The latest revelation that the National Security Agency has gathered phone records of millions of ordinary Americans has generated outrage and controversy across the political spectrum. The NSA has gathered phone records apparently without court orders in violation of existing statutes. It appears that the NSA is attempting to use this vast database of phone records to connect the dots between known terrorists by using software to look for links and patterns in the records. Unfortunately, the fact that the phone records contain the phone numbers of millions of ordinary and innocent Americans opens the door to abuse of the database and guilt by association.
The NSA is likely using link analysis techniques in an attempt to connect known targets separated by multiple degrees of separation. Link analysis is a simple yet powerful tool that can be used very effectively on structured relational data. Link analysis is nothing but the high tech equivalent of the "Kevin Bacon Game".
The image above [click image for a larger image] shows an example of how NSA would connect Bad Guy #1 with Bad Guy #2. To do so, NSA would need the phone records of Bad Guy #1, Person A, Person D, Person G and Bad Guy #2. By traversing the phone record tree from both directions the NSA could connect Bad Guy #1 and Bad Guy #2 by finding that they both are connected to intermediate Persons A, D or G.
In order for the NSA to do link analysis with a court order, the NSA would have to first get a warrant for the phone records of Bad Guy #1. It would then have to get a warrant for phone records for each person on Bad Guy #1′s phone record (i.e., persons A and B) and then get warrants for the persons on the phone records of the next set of people and so on. At some point, the NSA would have a difficult case to make that one of these intervening people was legitimately connected to an ongoing investigation. Even if it succeeded in making the case for the warrant, the logistics of getting a warrant at every step of the process would make this kind of link analysis cumbersome and nearly impossible to perform in real time. I suspect that is why the NSA and the President decided to go around the law. When faced with a question of law, instead of asking Congress to update the law, the Government chose to ignore the law.
The problem in this approach for the NSA was that getting the phone records of intervening persons between two known bad guys requires court orders. There is perhaps a simple way to achieve the goals of the NSA without the court orders and the violations of privacy that results if the court orders are not sought. I propose that instead of seeking the actual phone numbers from the phone companies, the NSA should seek secure hashed equivalents of the phone numbers. That is, all phone records handed over to the NSA should contain secure hashed ids instead of the actual phone numbers of American citizens. The phone company would keep the actual phone records and the mappings between the phone numbers and their hashed equivalents. This will ensure that the NSA does not have a database of phone numbers of ordinary Americans. I also believe there is no law that would be violated by the phone companies turning over this data to the NSA.

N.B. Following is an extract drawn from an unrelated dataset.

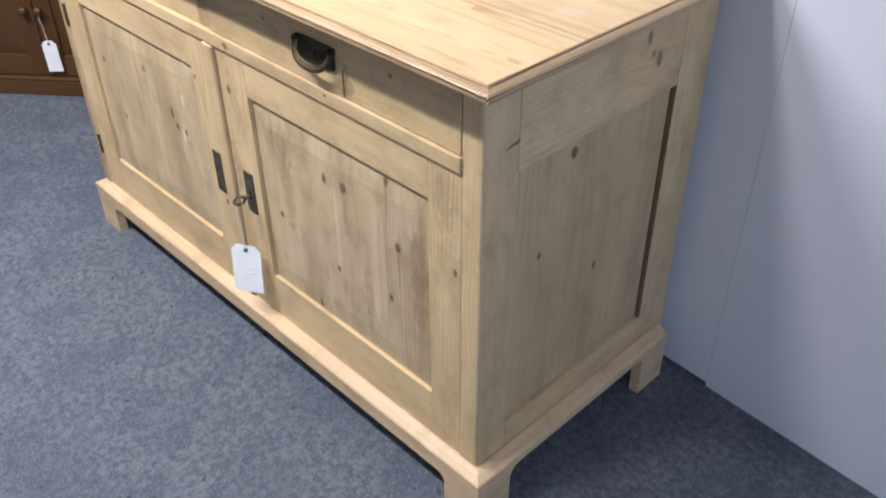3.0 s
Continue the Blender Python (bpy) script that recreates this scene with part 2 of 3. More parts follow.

Briefly, secure hashing is a technique that is commonly used to store passwords and to digitally sign electronic messages. The power of secure hashing lies in that when a number or string is hashed to produce a message digest, there is no way to get back to the original number or string. However, the same number, if secure hashed repeatedly will result in the same message digest. This feature allows one to store data, a password or phone record for example, in a database without the original password or phone record being compromised. Given the original phone number or password, one can secure hash it and then compare it to data in the database to find its matching hash. SHA-1, the most commonly used secure hashing algorithm was designed by none other than the National Security Agency.
This new database maintained at the NSA, using secure hashed ids in lieu of phone numbers, would be just as effective for data mining and link analysis. If the NSA knows the phone number(s) of a known target or targets, they can simply convert the phone number to its secure hashed equivalent (or "message digest" ). These message digests then can be used to perform link analysis on the database. Using the example in the image, the NSA would secure hash the phone number of Bad Guy #1 and look up the phone record equivalents in the database. They would find the hashed message digests representing Persons A and B. When they look up the records for the message digest of person A, they would similarly find the message digest of Person D. Similarly, coming from the other side, the NSA would secure hash the actual number for Bad Guy #2 and find the message digest of Person G. In looking at the records of Person G, the NSA would find the message digest of Person D. Then, Voila!, the NSA will have connected Bad Guy #1 to Bad Guy #2 without knowing the phone numbers of Persons A, D and G. Armed with the message digests of Persons A, D and G, the NSA can now approach the court for a warrant based on probable cause. The phone companies can then provide the NSA with the actual numbers and identities of Persons A, D and G by mapping the message digests to their original phone numbers that the companies would keep in their own databases. The phone records of all other persons not involved between Bad Guy #1 and Bad Guy #2 will remain unknown to the NSA.
This simple use of existing cryptography techniques may eliminate the need for the massive intrusion into the privacy of ordinary Americans that is currently occurring. This solution allows the NSA to troll and mine to their hearts content in an attempt to keep us safe without violating our hard earned civil liberties. Who knows, with any luck it will come to light that the NSA is already doing this and all this fuss will have been about nothing. However, the fact that Qwest balked at handing over phone records to the NSA suggests to me that the NSA is not using this simple but effective technique.